Without loss of generality, consider a cohort size of 1; due to linearity of integrals any other size is just given by a factor on the whole expression. For a cohort of age \(a\) the total current population arising due to that cohort is given by
$$ p(a) = S(a) + \int_0^{a} b(a^\prime) S(a^\prime) p(a - a^\prime)\,da^\prime\qquad t \geq \tau \label{eqn_p_cohort}\tag{12} $$This expression can be easily understood. The first term is how many of the original cohort are surviving at age \(a.\) The second is the current resultant population arising from each direct child cohort, whose age is the parent cohort’s current age, less the parents’ age when the children were born. Again, \(p\) represents a “unit” cohort and it is weighted by the birth-rate when they were born. The recursive nature of the expression captures subsequent generations arising from the original cohort.
What we are seeking to prove is that \(p(a)\) diverges for \(R > 1\) and converges to zero for \(R < 1.\)

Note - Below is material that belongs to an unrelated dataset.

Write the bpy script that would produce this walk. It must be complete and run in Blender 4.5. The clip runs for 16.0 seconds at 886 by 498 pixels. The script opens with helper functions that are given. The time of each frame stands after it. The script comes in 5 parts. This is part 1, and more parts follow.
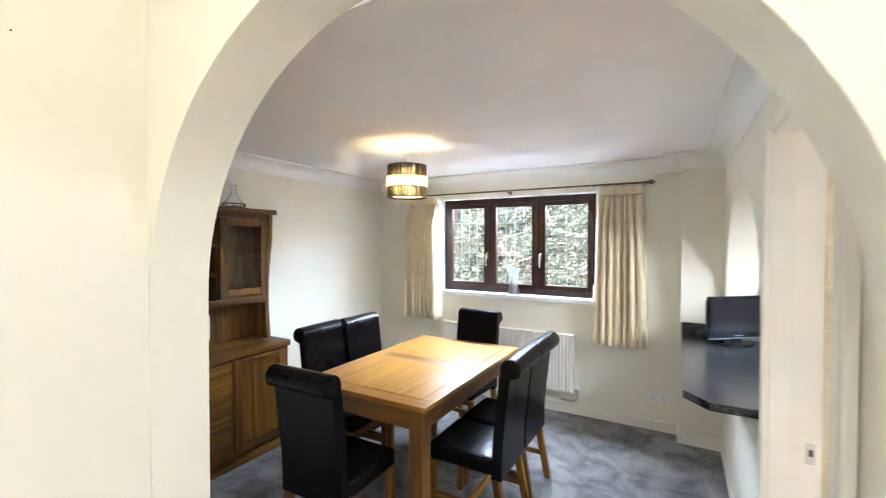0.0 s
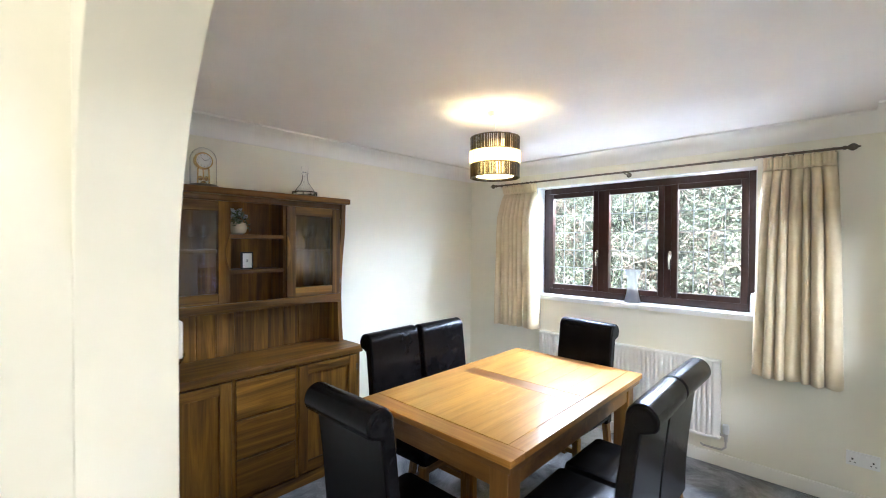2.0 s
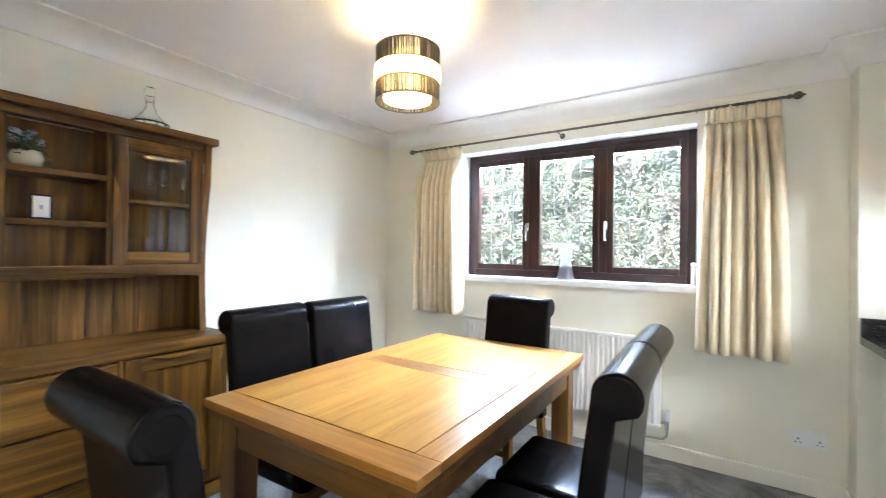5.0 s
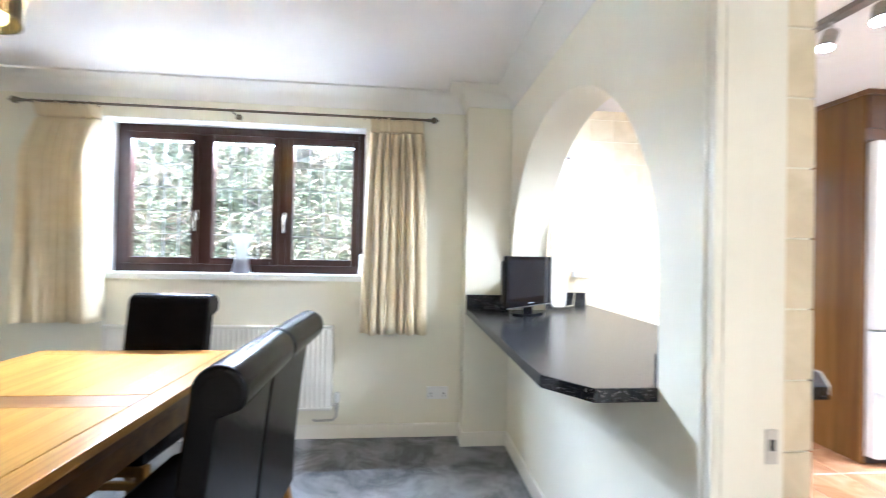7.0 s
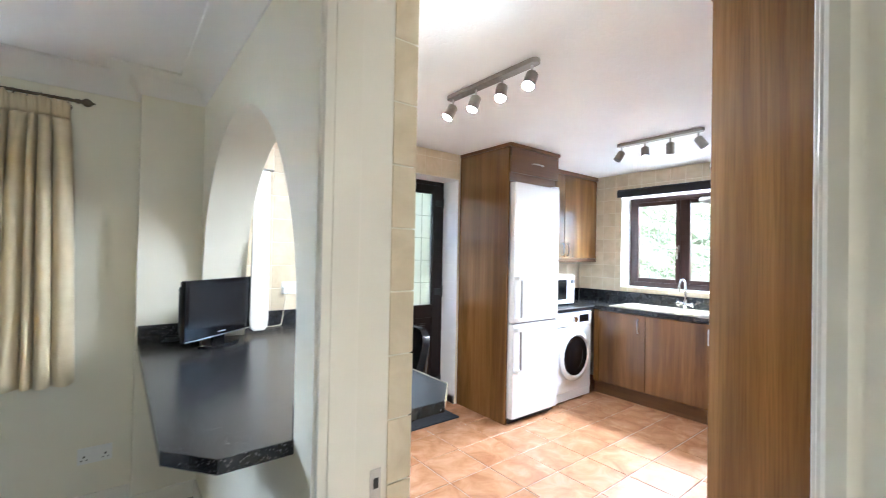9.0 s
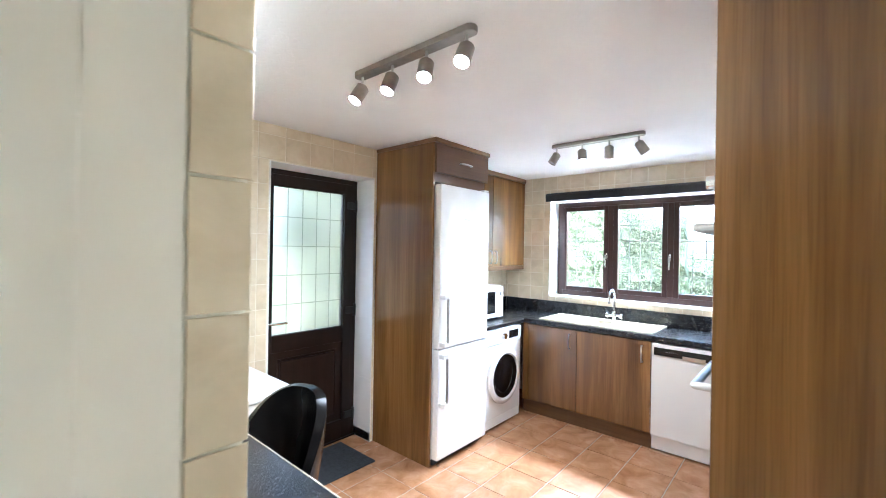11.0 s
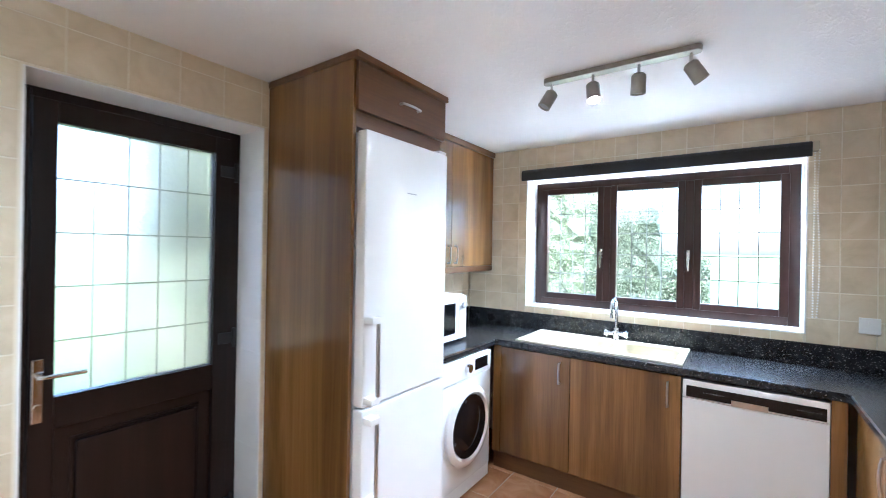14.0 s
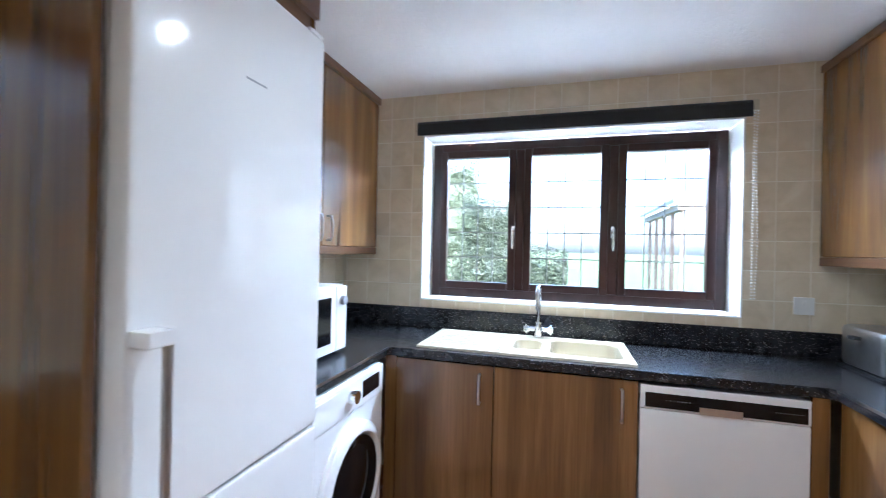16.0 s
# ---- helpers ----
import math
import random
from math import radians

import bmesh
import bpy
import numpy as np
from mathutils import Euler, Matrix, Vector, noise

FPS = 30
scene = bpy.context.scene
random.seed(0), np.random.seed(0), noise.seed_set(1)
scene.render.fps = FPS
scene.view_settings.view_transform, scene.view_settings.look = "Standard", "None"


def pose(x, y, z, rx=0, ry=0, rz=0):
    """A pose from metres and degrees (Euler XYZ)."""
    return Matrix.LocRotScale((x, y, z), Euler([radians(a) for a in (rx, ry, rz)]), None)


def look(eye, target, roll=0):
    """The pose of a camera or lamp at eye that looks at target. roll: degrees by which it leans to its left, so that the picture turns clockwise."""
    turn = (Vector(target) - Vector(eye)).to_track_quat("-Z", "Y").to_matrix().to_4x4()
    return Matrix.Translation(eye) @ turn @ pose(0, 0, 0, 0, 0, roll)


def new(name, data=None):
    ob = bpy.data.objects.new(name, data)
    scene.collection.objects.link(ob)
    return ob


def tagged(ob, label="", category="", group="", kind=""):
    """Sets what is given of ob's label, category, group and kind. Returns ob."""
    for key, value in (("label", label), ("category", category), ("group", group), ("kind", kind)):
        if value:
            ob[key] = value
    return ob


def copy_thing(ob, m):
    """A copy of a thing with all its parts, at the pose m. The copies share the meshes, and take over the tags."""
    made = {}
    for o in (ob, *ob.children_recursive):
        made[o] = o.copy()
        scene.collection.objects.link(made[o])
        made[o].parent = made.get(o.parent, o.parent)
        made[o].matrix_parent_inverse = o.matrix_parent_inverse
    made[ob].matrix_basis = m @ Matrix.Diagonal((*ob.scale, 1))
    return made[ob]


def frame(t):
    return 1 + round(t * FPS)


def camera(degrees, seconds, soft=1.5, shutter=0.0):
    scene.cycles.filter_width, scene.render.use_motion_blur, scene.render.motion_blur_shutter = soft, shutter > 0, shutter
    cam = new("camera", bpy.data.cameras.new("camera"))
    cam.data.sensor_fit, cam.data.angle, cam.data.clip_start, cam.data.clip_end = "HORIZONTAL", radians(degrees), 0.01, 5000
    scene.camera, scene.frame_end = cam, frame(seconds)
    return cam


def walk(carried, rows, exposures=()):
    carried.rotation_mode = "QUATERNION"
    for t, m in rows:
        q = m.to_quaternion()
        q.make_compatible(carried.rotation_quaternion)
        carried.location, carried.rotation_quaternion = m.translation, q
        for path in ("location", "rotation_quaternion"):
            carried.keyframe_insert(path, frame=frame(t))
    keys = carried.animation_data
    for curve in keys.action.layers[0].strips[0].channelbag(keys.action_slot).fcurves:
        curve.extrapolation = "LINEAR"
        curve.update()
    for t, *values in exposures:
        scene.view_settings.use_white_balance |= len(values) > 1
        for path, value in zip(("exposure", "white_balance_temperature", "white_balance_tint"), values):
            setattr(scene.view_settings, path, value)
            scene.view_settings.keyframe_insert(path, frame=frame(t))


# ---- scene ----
cam = camera(93.7, 16.0, soft=0.95, shutter=0.5)
PATH = [
    (0, (0.204, 0.017, 1.653), (-0.784, 1.756, 1.617), 0.1),
    (0.5, (0.197, 0.154, 1.623), (-0.994, 1.761, 1.598), 0.1),
    (1, (0.093, 0.3, 1.612), (-1.232, 1.798, 1.587), 0.2),
    (1.5, (-0.001, 0.428, 1.604), (-1.354, 1.9, 1.58), 0.3),
    (2, (-0.085, 0.56, 1.585), (-1.454, 2.018, 1.559), 0.3),
    (2.5, (-0.186, 0.68, 1.559), (-1.554, 2.139, 1.537), 0.4),
    (3, (-0.256, 0.781, 1.509), (-1.617, 2.247, 1.5), 0.4),
    (5.5, (-0.388, 1.135, 1.27), (-1.258, 2.935, 1.281), 0.9),
    (6, (-0.368, 1.182, 1.251), (-0.931, 3.101, 1.265), 1.0),
    (6.5, (-0.236, 1.219, 1.237), (-0.471, 3.205, 1.263), 1.0),
    (7, (-0.19, 1.193, 1.27), (-0.003, 3.184, 1.291), 1.2),
    (7.5, (-0.167, 1.189, 1.284), (0.416, 3.102, 1.309), 1.3),
    (8, (-0.067, 1.152, 1.307), (0.82, 2.945, 1.335), 1.2),
    (8.5, (0.032, 1.148, 1.347), (1.13, 2.819, 1.377), 1.2),
    (9, (0.133, 1.155, 1.421), (1.367, 2.729, 1.443), 1.1),
    (9.5, (0.184, 1.191, 1.481), (1.506, 2.692, 1.501), 1.2),
    (10, (0.282, 1.291, 1.553), (1.707, 2.694, 1.558), 1.2),
    (10.2, (0.322, 1.342, 1.565), (1.783, 2.707, 1.569), 1.2),
    (12.3, (0.921, 1.826, 1.568), (2.444, 3.122, 1.562), 1.0),
    (12.5, (0.985, 1.864, 1.573), (2.511, 3.156, 1.56), 1.1),
    (13.3, (1.261, 2.046, 1.55), (2.815, 3.304, 1.545), 1.1),
    (14.5, (1.666, 2.354, 1.506), (3.356, 3.422, 1.512), 1.1),
    (15.5, (2.031, 2.642, 1.419), (3.85, 3.473, 1.436), 1.4),
    (16, (2.19, 2.769, 1.395), (4.109, 3.332, 1.398), 1.3),
]
walk(cam, [(t, look(eye, target, roll)) for t, eye, target, roll in PATH],
     exposures=[(0.0, 4.84, 5300, 12), (1.5, 4.98, 5220, 11), (3.0, 4.88, 5180, 11), (5.5, 5.2, 5150, 10), (6.5, 5.1, 5150, 11), (8.0, 4.86, 5140, 9), (9.0, 4.48, 5150, 8), (10.0, 4.42, 5100, 6), (12.5, 4.2, 5060, 6), (14.5, 3.97, 4960, 7), (15.5, 3.72, 4970, 8), (16.0, 3.45, 4930, 9)])

# ---------------------------------------------------------------- light
world = bpy.data.worlds.new("sky")
scene.world = world
world.use_nodes = True
wn = world.node_tree.nodes
sky = wn.new("ShaderNodeTexSky")
sky.sky_type, sky.sun_disc = "NISHITA", False
sky.sun_elevation, sky.sun_rotation = radians(45), radians(250)
sky.dust_density = 4.0
wn["Background"].inputs["Strength"].default_value = 0.15
world.node_tree.links.new(sky.outputs[0], wn["Background"].inputs["Color"])
sun_data = bpy.data.lights.new("sun", "SUN")
sun_data.energy, sun_data.angle, sun_data.color = 2.6, radians(8), (1.0, 0.96, 0.9)
sun = new("sun", sun_data)
sun.matrix_world = look((-9.4, -3.4, 10), (0, 0, 0))


def lamp(name, kind, at, watts, colour, size=0.05, target=None, size_y=None):
    data = bpy.data.lights.new(name, kind)
    data.energy, data.color = watts, colour
    if kind == "AREA":
        data.shape, data.size, data.size_y = "RECTANGLE", size, size_y or size
    else:
        data.shadow_soft_size = size
    ob = new(name, data)
    ob.matrix_world = look(at, target) if target else Matrix.Translation(at)
    return ob


DAY = (0.95, 0.98, 1.0)
lamp("window_daylight", "AREA", (-1.315, 4.43, 2.09), 8.5, DAY, 1.6, (-1.315, 3.83, 2.02), 0.08)
lamp("window_daylight", "AREA", (5.05, 2.77, 2.08), 11, DAY, 1.65, (4.45, 2.77, 1.61), 0.08)
WARM = (1.0, 0.83, 0.58)
lamp("pendant_bulb", "POINT", (-1.556, 2.573, 2.095), 0.13, (1.0, 0.66, 0.3), 0.06)
lamp("hall_bulb", "POINT", (0.2, -0.5, 2.3), 1.1, (1.0, 0.86, 0.68), 0.12)
# Unseen fill lamp added before the solid hall wall; no door opens there.
lamp("hall_door_daylight", "AREA", (-0.35, -1.66, 1.3), 0.3, (1.0, 0.93, 0.8), 1.3, (-0.35, 2, 1.3), 2.0)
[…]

In principle, equation \eqref{eqn_p_cohort} really tells us a lot about the dynamics of the total population; it captures everything about the behaviour that arises due to the endogenous birth-rate. If we could solve it, the whole dynamics of the total population - \(P\) - could be obtained by convolving \(p\) with the exogenous birth-rate \(B_x\). (This is not quite as much information as is contained in the demographic curve - \(n\) - of course, but still good.)